A ‘register of Central Events’ is certainly needed. You could do it at two levels—find a consensus about what was important, and then seek expert opinion about where a particular idea began. Consulting living experts is not hugely different from looking up reference works—which are always someone’s views, and with a bias towards hanging onto old-fashioned notions.

Some claims need to be looked at critically. The religion of the Jain faith in ancient India produced some impressive mathematicians, without doubt. But though they had the idea of several different sorts of infinity, it seems different from the modern concept, which rests on the idea of an infinite set of numbers that cannot be matched one-to-one with another higher sort of infinity. At least I think that’s the point: it needs expert assessment, obviously.

Some topics are intractable. No one has established where Chess began, though India is generally favoured. No one doubts that the alphabet began among Semites, but no one knows its history before the first recorded examples (which were offerings to Egyptian gods by copper-miners on the Sinai border of Egypt). No one has the least idea who first cultivated rice, but it was probably part of a Southeast-Asian cultural pattern that was quite distinct from the original cores of Hindu and Chinese civilisations. Modern Southeast-Asians are divided between many different cultures and four entire language-families, with no clear evidence to link modern to ancient. Still, just to get the unknowns agreed upon would be useful.

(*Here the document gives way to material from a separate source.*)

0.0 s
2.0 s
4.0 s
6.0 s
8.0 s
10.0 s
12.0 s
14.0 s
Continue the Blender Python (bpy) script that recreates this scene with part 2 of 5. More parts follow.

A ‘Human Genius Project’ could also include the living, and would make it much easier to compare detailed life histories. True, some people who are now obscure will be raised up—neither Jane Austen nor William Blake had much of a reputation in their own lifetimes, while other once-high reputations have tumbled. Still, this is part of the data—a wide enough survey would have to pick up a few people whose fame will be posthumous, as well as give data to the future about people whom we rate highly but they will not. Such a survey would aim to get samples from the top 20% in terms of intellectual ability. You’d probably get that through magazine subscriptions, especially if you made it a mix of magazines. And also do it via the internet: people are much less embarrassed telling things to a machine.

The idea would be to compare the outstanding achievers to high achievers and ordinary achievers. If you did a few tens of thousands of individuals, you have a good chance of picking up a few who get celebrated as geniuses later in life, or maybe after their deaths. And if some of the participants were willing to give DNA samples, that would be hard data on whatever genetic component there was to genius—or perhaps evidence that no such simple link exists. It is a pretty safe prediction that any new mass of data will turn up at least one link that is so odd that no one was expecting it before-hand. In astronomy, planets round other stars have long been expected, but ‘hot Jupiters’ orbiting closer to their star than Mercury does in our solar system was staggeringly unlikely.

We are getting a good look at distant stars and galaxies, which is fine in itself. But we also need to take a hard and systematic look at ourselves—and without the preconceptions that Murray has included.